Alongside Bram Pape, another driving force behind the project is Evelyn Blocken, TMC Employeneur and Formulation Specialist at Océ - where she works one floor below Bram. ‘One of the things I find so great about the project, is that it has the potential to contribute something positive and hugely useful to society - to actually make a difference for a huge group of people in their daily lives. To realize this potential, we have to develop a testkit that is accessible, affordable, dependable, quick, and portable. It’s not going to be easy!’ Evelyn laughs. ‘There’s a lot of problem-solving to be done.’

'Just imagine, a portable, affordable device that you can bring along with you on travels all over the world.'

Right now, the team’s priority is putting together a convincing pitch for the testkit. ‘We’re not just aiming to get TMC’s board behind our idea,’ Evelyn says, ‘we also submitted a one-page sketch to The Golden Lightbulb Challenge. It’s open to entrepreneurs from the Eindhoven area – a jury of skilled professional business developers assesses the possibilities of all kinds of technological ideas like this.’

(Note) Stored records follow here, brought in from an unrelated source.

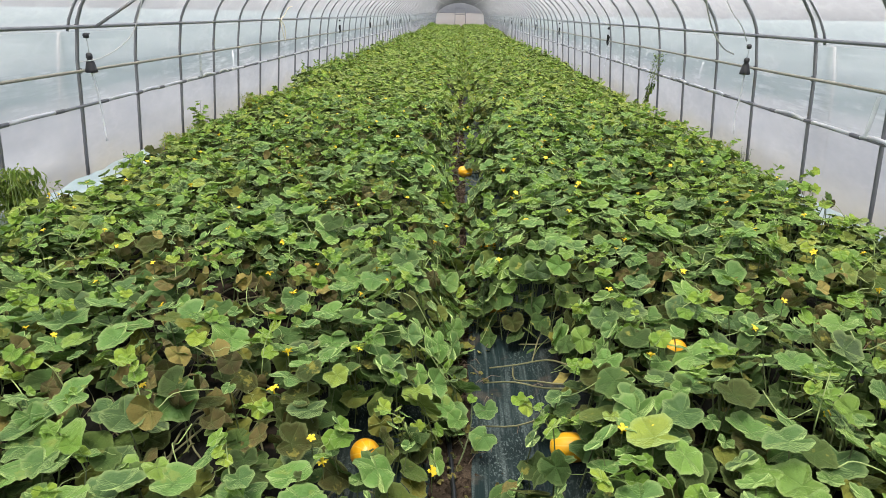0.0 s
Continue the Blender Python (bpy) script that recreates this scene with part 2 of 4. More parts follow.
def film_material(name, clear, tint, dirt, wr=(1.0, 0.35, 1.0), bump=0.3, scatter=0.1, mud=0.0):
    """Milky greenhouse film: part scatters the daylight, part lets the outside show."""
    m = Tree(name)
    pos = m.coords("World")
    fold = m.noise(m.stretch(pos, wr), 2.2, 2.5, 0.5)
    fine = m.noise(m.stretch(pos, (4.0, 1.4, 4.0)), 9.0, 3.0)
    cloud = m.noise(pos, 1.7, 4.0)
    nrm = m.bump(fold, bump, 0.05)
    grime = m.node("MapRange", {"Value": m.math("ADD", m.math("MULTIPLY", cloud, 0.7), m.math("MULTIPLY", fine, 0.4)), "From Min": 0.45, "From Max": 0.75}).outputs[0]
    grime = m.math("MULTIPLY", grime, dirt)
    z = m.node("SeparateXYZ", {"Vector": pos}).outputs[2]
    # Sheen along creases, painted as thin milkier lines without any shape.
    slant = m.node("Mapping", {"Vector": pos, "Rotation": (0.9, 0.0, 0.0), "Scale": (1.0, 0.6, 1.7)}).outputs[0]
    line = m.math("ABSOLUTE", m.math("SUBTRACT", m.noise(slant, 2.6, 4.0, 0.6), 0.5))
    crease_sheen = m.node("MapRange", {"Value": line, "From Min": 0.0, "From Max": 0.075, "To Min": 0.6, "To Max": 0.0}).outputs[0]
    crease_sheen = m.math("MULTIPLY", crease_sheen, m.math("MULTIPLY_ADD", cloud, 1.6, -0.5))
    # Slanting folds of the loose strip above the roll-up pipe, highlights painted as milkiness.
    fold_sheen = m.noise(m.node("Mapping", {"Vector": pos, "Rotation": (0.42, 0.0, 0.0), "Scale": (1.0, 1.1, 11.0)}).outputs[0], 1.6, 3.0, 0.6)
    strip = m.math("MULTIPLY", m.math("GREATER_THAN", z, 0.72), m.math("LESS_THAN", z, 1.0))
    fold_sheen = m.math("MULTIPLY", m.node("MapRange", {"Value": fold_sheen, "From Min": 0.48, "From Max": 0.66}).outputs[0], m.math("MULTIPLY", strip, m.node("MapRange", {"Value": cloud, "From Min": 0.42, "From Max": 0.6}).outputs[0]))
    crease_sheen = m.math("ADD", crease_sheen, m.math("MULTIPLY", fold_sheen, 1.9))
    if mud:
        # Below the roll-up pipe the skirt is tinted greyer, in random mottles.
        mottle = m.node("MapRange", {"Value": m.noise(m.stretch(pos, (1.0, 0.8, 1.5)), 1.5, 4.0, 0.6), "From Min": 0.35, "From Max": 0.65}).outputs[0]
        skirt = m.mix(mottle, (0.56, 0.57, 0.59), (0.68, 0.685, 0.69))
        tint = m.mix(m.math("LESS_THAN", z, 0.72), tint, skirt)
    splash = m.node("MapRange", {"Value": m.math("ADD", z, m.math("MULTIPLY", cloud, -0.55)), "From Min": 0.12, "From Max": -0.2}).outputs[0]
    col = m.mix(m.math("MULTIPLY", splash, mud), m.mix(grime, tint, (0.62, 0.58, 0.48)), (0.60, 0.54, 0.34))
    tr = m.node("BsdfTranslucent", {"Color": col, "Normal": nrm})
    df = m.node("BsdfDiffuse", {"Color": col, "Normal": nrm})
    body = m.node("MixShader", {0: scatter, 1: tr.outputs[0], 2: df.outputs[0]})
    thin = m.node("BsdfTransparent", {"Color": (0.98, 0.99, 0.975)})
    # The doubled skirt below the pipe is the dullest, the single strip above it the clearest.
    share = m.math("MULTIPLY_ADD", strip, 0.1, m.math("MULTIPLY_ADD", m.math("LESS_THAN", z, 0.72), -0.25, 0.95)) if mud else 1.0
    see = m.node("MixShader", {0: m.math("MAXIMUM", m.math("SUBTRACT", m.math("SUBTRACT", m.math("MULTIPLY", share, clear), m.math("MULTIPLY", grime, clear * 0.6)), m.math("MULTIPLY", crease_sheen, clear * 0.45)), 0.0), 1: body.outputs[0], 2: thin.outputs[0]})
    gl = m.node("BsdfGlossy", {"Roughness": 0.22, "Normal": nrm})
    fr = m.node("Fresnel", {"IOR": 1.4, "Normal": nrm})
    mx = m.node("MixShader", {0: m.math("MULTIPLY", fr.outputs[0], 0.14), 1: see.outputs[0], 2: gl.outputs[0]})
    m.t.links.new(mx.outputs[0], m.out.inputs[0])
    m.t.nodes.remove(m.bsdf)
    return m.mat


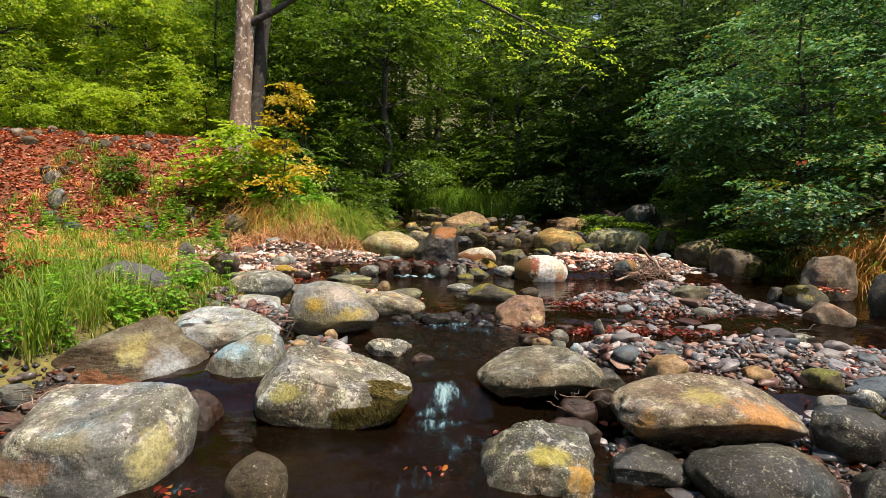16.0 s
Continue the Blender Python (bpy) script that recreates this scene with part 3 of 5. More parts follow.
def ground_z(x, y):
    x, y = np.asarray(x, float), np.asarray(y, float)
    left = toe_left(y) + 0.12 * blur_noise(x * 1.3, y * 1.3, 9) - x
    right = x - toe_right(y) - 0.2 * blur_noise(x * 1.1, y * 1.1, 10)
    z = bed(x, y)
    up = np.maximum(y - 6.2, 0) * 0.08
    terrace = 0.17 + 0.13 * smooth(0.2, 1.6, left) + 0.05 * blur_noise(x * 2.2, y * 2.2, 5) + up * 0.5
    u1 = -0.3 * (x + 7) + 0.95 * (y - 5.1)
    u2 = -0.95 * (x + 2.6) + 0.31 * (y - 6.3)
    u = np.minimum(u1, u2)
    hill = 0.58 * np.maximum(u, 0)
    hill = np.where(hill < 1.6, hill, 1.6 + 0.42 * (1 - np.exp(-(hill - 1.6) / 0.42)))
    hill = hill + 0.2 * np.exp(-(((x + 1.95) / 0.85) ** 2) - ((y - 6.75) / 0.42) ** 2)
    hill = hill + 0.07 * blur_noise(x * 1.5, y * 1.5, 11) * smooth(0.1, 0.8, u) + 0.03 * blur_noise(x * 5, y * 5, 12) * smooth(0.1, 0.6, u)
    z = lerp(z, np.maximum(z, terrace + hill), smooth(-0.12, 0.3, left))
    bank = 0.16 + 0.3 * np.clip(right, 0, 5) ** 0.9 + 0.09 * blur_noise(x * 1.3, y * 1.3, 13) + up * 0.6
    z = lerp(z, np.maximum(z, bank), smooth(-0.1, 0.45, right))
    far = np.hypot(x, y - 3)
    # the valley sides and the head of the valley, wooded, a long way off
    z = z + 0.3 * np.maximum(far - 26, 0) * smooth(26, 60, far) + 0.5 * blur_noise(x * 0.15, y * 0.15, 14) * smooth(14, 26, far)
    z = np.where(y > 18, np.maximum(z, 1.1 + (y - 18) * 0.06), z)
    return z


def spaced(stops):
    """Coordinates with a step that changes along the way: pairs of (from, step), and an end."""
    out, (at, step) = [], stops[0]
    for nxt, nstep in stops[1:]:
        k = max(1, int(round((nxt - at) / step)))
        out += [at + (nxt - at) * i / k for i in range(k)]
        at, step = nxt, nstep
    return np.array(out + [at])


gx = spaced([(-160, 16), (-40, 4), (-16, 0.5), (-8, 0.1), (-3.4, 0.055), (4.5, 0.08), (7, 0.4), (16, 4), (40, 16), (160, 1)])
gy = spaced([(-80, 10), (-20, 2), (-6, 0.4), (-3, 0.055), (6.5, 0.09), (12, 0.3), (24, 3), (50, 12), (180, 1)])
GX, GY = np.meshgrid(gx, gy)
GZ = ground_z(GX, GY)
nx, ny = len(gx), len(gy)
idx = np.arange(nx * ny).reshape(ny, nx)
quads = np.stack([idx[:-1, :-1], idx[:-1, 1:], idx[1:, 1:], idx[1:, :-1]], -1).reshape(-1, 4)
ground = mesh_object("ground", np.stack([GX, GY, GZ], -1).reshape(-1, 3), quads, [BED, LITTER_SOIL, TURF, FOREST], smooth_shade=True)
mx, my = (GX[:-1, :-1] + GX[1:, 1:]) / 2, (GY[:-1, :-1] + GY[1:, 1:]) / 2
dl, dr = toe_left(my) - mx, mx - toe_right(my)
u1, u2 = -0.3 * (mx + 7) + 0.95 * (my - 5.1), -0.95 * (mx + 2.6) + 0.31 * (my - 6.3)
uu = np.minimum(u1, u2)
wob = 0.35 * blur_noise(mx * 2.1, my * 2.1, 21)
slot = np.zeros(mx.shape, np.int32)
slot[dl + wob * 0.4 > 0.02] = 2
slot[(uu + wob > 0.25) & (dl > 0)] = 1
slot[dr + wob > 0.1] = 3
slot[(my > 11.5) & ((dl > 0) | (dr > 0))] = 3
slot[(uu > 4.6 + wob)] = 3
slot[(my > 18)] = 3
ground.data.polygons.foreach_set("material_index", slot.ravel())
tagged(ground, "stream valley floor with gravel bed, leaf-covered bank and forest soil", "ground", kind="structure")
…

Whatever the outcome, one thing’s for sure: the next few weeks are going to be decisive as well as very exciting for the team. Hearing Bram and Evelyn speak, it’s hard not to share their enthusiasm for the food testkit. ‘Just imagine,’ Bram says, ‘a portable, affordable device that you can bring along with you on travels all over the world, to make sure you can safely order any type of local food wherever you go. Wouldn’t that make traveling for people with food allergies so much easier and so much more exciting at the same time? Wouldn’t that be fantastic?’

Update 21-01-2019:
In the meantime this project has officially been approved and started as a TEL project! The official project name is: Allergique.